▸ Aim of the task: Your task is to copy a single run of lines that starts at the line with "# ---- helpers" and stops at the line with "scene.render.fps = FPS", keeping both ends. Copy nothing else.

━━━━━ Records ━━━━━

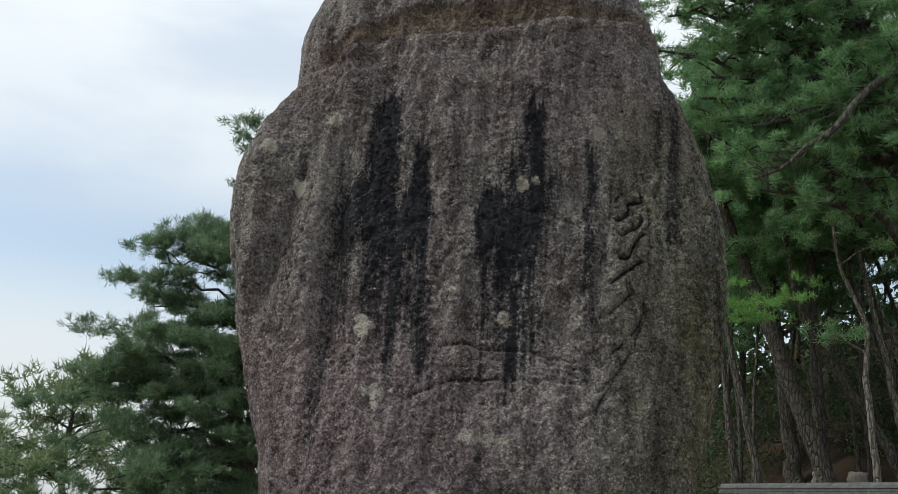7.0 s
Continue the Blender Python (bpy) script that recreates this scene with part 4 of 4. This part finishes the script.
    part("wall", box((H_LONG - 2.6, H_DEEP - 2.6, 3.1), c, 0, Euler((0, 0, ang))), PLASTER, top)
    for a in np.linspace(1.3, H_LONG - 1.3, 5):
        for b in (1.25, H_DEEP - 1.25):
            p = Vector(hall_at(a, b, -5.4).tolist())
            part("post", rod(0.14, p, p + Vector((0, 0, 3.2))), DARKWOOD, top)


hall()


# ---- globe lamp and edging stones at the rim of the yard ----
def globe_lamp():
    top = thing("globe_lamp", (-2.57, 12.5, 0), "white globe garden lamp on a black post", "lamp")
    z0 = float(height(-2.57, 12.5)) - 0.05
    part("post", rod(0.035, (0, 0, z0), (0, 0, 0.13)), BLACK, top)
    part("collar", join(rod(0.075, (0, 0, 0.13), (0, 0, 0.19), 16, 0.06), rod(0.06, (0, 0, 0.19), (0, 0, 0.235), 16, 0.085)), BLACK, top)
    part("globe", ball(0.145, (0, 0, 0.365), 1.0, 28, 18), GLOBE, top, "milky white globe", smoothed=True)


globe_lamp()
for k, (u, w) in enumerate(((0.3, 0.8), (1.15, 0.9))):
    p = EDGE + np.array((0.83, 0.557)) * (u - 0.2) + EDGE_OUT * 0.12
    st = tagged(put("edging_stone", lump("edging_stone", (w, 0.34, 0.12), 50 + k, 3, 0.2), None, pose(p[0], p[1], -0.035, 0, 0, 34)), "pale flat edging stone along the rim of the yard", "stone", "edging stones of the yard")
    st.data.materials.append(KERB)

tagged(put("timber_plank", tile_mesh("timber_plank", box((0.62, 0.10, 0.05), (0, 0, 0), 0.006), WOOD), None, pose(-4.98, 10.06, 0.045, 0, 0, 34)), "ochre timber plank lying on the rim of the yard", "plank")


# ---- pines ----
def needles(rng, centres, out, size, k, wide):
    """Tufts of k needles at each centre."""
    n = len(centres)
    v = rng.normal(size=(n, k, 3))
    v /= np.linalg.norm(v, axis=2)[..., None]
    v = v + out[:, None] * 0.7 + np.array([0, 0, 0.35])
    v /= np.linalg.norm(v, axis=2)[..., None]
    root = centres[:, None] + rng.normal(size=(n, k, 3)) * size * 0.25
    tip = root + v * (size * rng.uniform(0.6, 1.2, (n, k, 1)))
    side = np.cross(v, rng.normal(size=(n, k, 3)))
    side *= wide / 2 / (np.linalg.norm(side, axis=2)[..., None] + 1e-9)
    p = np.stack([root - side, root + side, tip], 2).reshape(-1, 3)
    return p, np.arange(len(p)).reshape(-1, 3)


def pad(rng, centre, r, count, flat=0.34):
    """Centres of needle tufts gathered in upturned brushes over a flattened mound, and the way they point."""
    m = max(3, count // 7)
    q = rng.normal(size=(m, 3))
    q /= np.linalg.norm(q, axis=1)[:, None]
    q = q * (rng.uniform(0.2, 1, (m, 1)) ** 0.4)
    which = rng.integers(0, m, count)
    spread = rng.normal(size=(count, 3)) * [0.11, 0.11, 0.07] * r
    return np.asarray(centre) + q[which] * [r, r, r * flat] + spread, q[which] * [1, 1, 0.5] + [0, 0, 0.25] + spread / (0.3 * r)


def limb_line(rng, a, b, n=9, sag=0.12, jag=0.05):
    a, b = np.asarray(a, float), np.asarray(b, float)
    t = np.linspace(0, 1, n)[:, None]
    d = np.linalg.norm(b - a)
    p = a + (b - a) * t + np.array([0, 0, sag * d]) * np.sin(np.pi * t)
    return p + rng.normal(size=(n, 3)) * jag * d * np.sin(np.pi * t) * 0.6


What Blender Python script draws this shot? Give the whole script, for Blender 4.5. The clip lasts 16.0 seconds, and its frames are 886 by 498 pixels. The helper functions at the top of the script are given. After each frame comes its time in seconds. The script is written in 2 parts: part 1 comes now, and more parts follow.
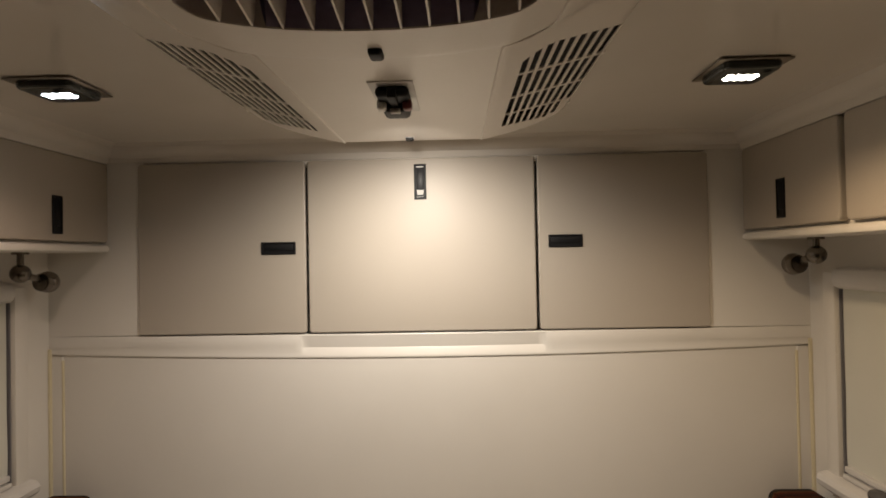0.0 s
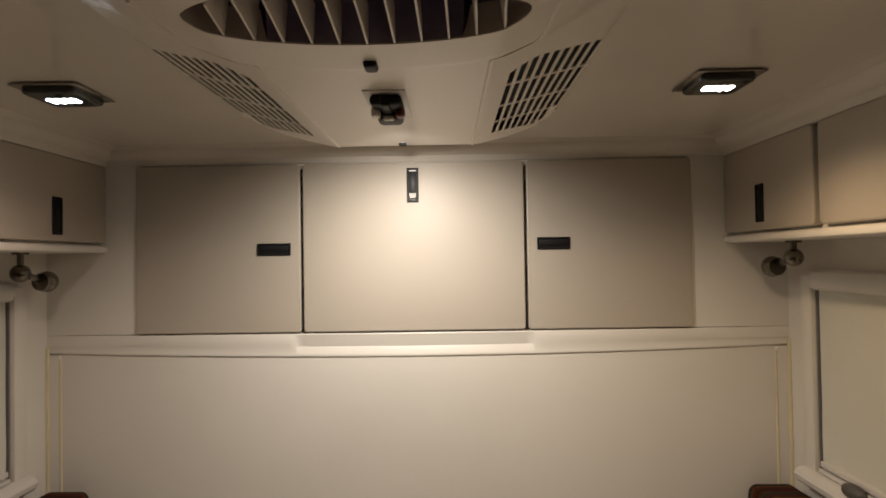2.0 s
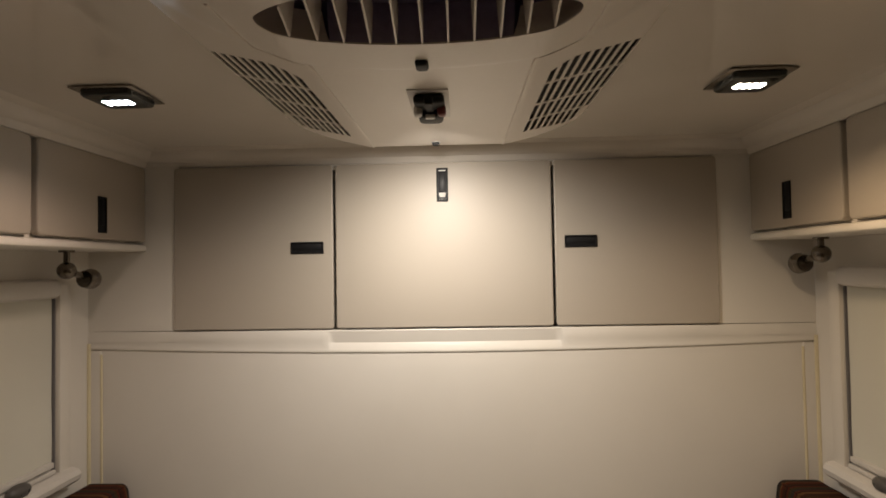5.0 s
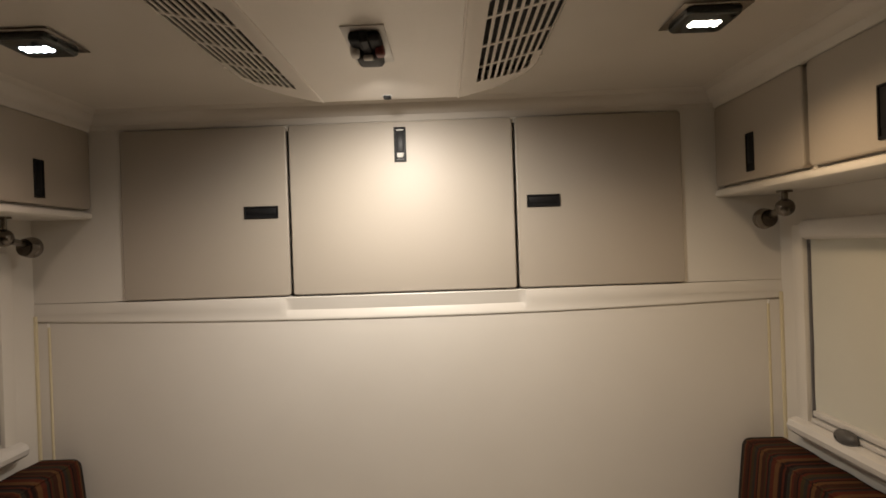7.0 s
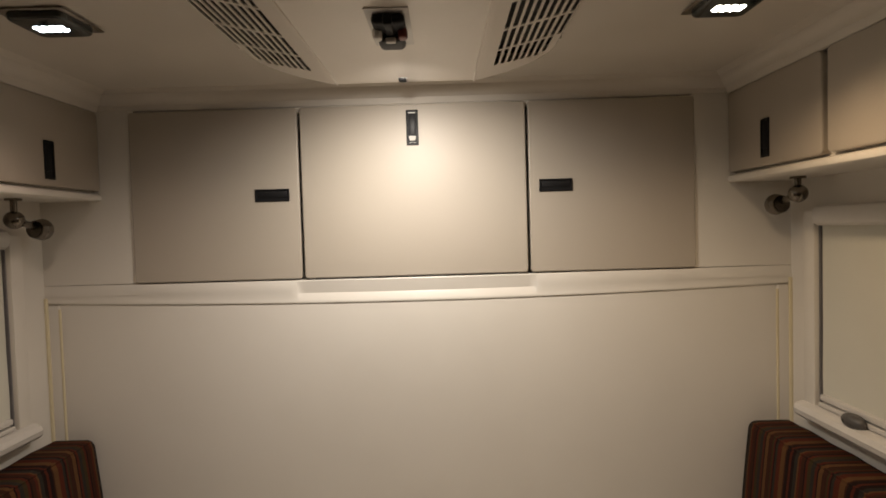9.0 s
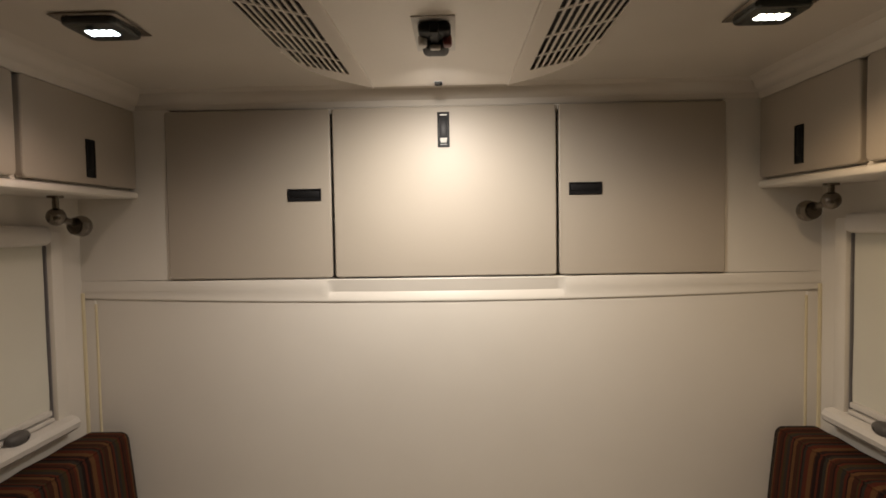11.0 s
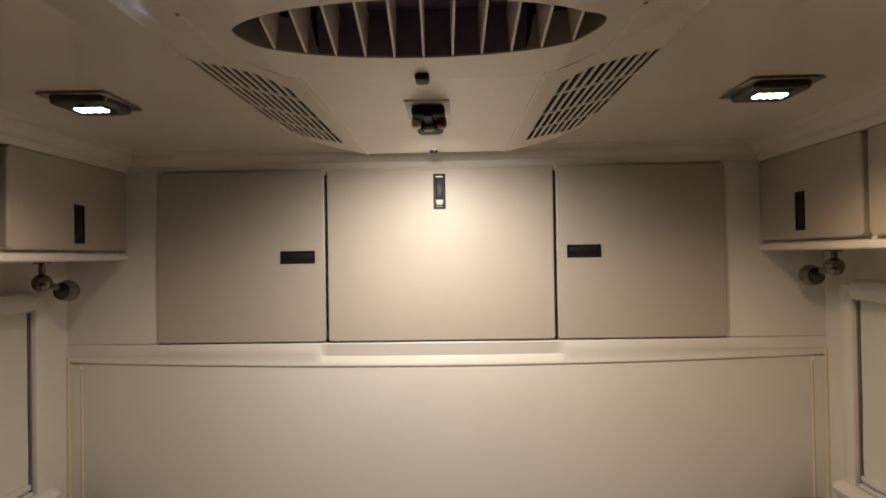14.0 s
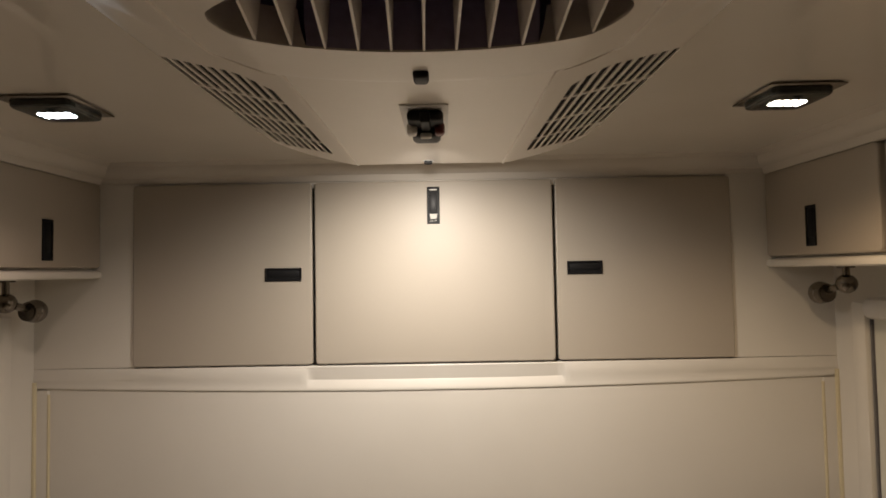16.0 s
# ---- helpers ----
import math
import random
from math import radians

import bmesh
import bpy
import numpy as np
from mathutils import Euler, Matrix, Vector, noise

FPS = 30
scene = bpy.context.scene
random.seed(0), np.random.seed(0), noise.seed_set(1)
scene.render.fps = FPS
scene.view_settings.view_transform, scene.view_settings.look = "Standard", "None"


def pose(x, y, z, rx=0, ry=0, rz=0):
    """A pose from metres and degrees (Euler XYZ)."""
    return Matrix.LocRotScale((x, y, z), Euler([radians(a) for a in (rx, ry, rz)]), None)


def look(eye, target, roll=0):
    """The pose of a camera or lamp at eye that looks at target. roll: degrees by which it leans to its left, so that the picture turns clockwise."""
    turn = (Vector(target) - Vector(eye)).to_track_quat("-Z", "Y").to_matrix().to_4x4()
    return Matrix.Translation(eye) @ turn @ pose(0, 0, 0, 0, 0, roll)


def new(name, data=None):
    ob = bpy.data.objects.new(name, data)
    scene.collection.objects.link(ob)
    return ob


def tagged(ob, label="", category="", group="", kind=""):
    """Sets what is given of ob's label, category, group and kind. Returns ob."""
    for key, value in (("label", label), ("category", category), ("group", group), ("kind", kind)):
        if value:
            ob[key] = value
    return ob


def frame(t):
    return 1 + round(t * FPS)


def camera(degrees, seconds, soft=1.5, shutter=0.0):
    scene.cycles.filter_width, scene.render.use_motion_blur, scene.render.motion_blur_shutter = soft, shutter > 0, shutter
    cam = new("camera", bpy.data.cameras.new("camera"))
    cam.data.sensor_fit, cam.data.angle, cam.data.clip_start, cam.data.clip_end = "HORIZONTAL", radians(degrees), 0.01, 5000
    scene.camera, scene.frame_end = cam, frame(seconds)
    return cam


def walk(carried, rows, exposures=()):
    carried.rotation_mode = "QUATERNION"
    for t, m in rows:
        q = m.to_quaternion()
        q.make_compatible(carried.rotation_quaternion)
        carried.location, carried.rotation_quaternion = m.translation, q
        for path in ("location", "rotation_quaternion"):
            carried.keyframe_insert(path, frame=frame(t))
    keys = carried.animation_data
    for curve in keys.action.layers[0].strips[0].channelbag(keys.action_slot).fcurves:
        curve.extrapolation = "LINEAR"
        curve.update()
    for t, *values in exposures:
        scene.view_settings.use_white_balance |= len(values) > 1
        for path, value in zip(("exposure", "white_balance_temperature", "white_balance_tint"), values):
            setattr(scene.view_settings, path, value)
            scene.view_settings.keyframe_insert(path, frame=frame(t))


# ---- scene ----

━━━━━

▸ Complete output:
# ---- helpers ----
import math
import random
from math import radians

import bmesh
import bpy
import numpy as np
from mathutils import Euler, Matrix, Vector, noise

FPS = 30
scene = bpy.context.scene
random.seed(0), np.random.seed(0), noise.seed_set(1)
scene.render.fps = FPS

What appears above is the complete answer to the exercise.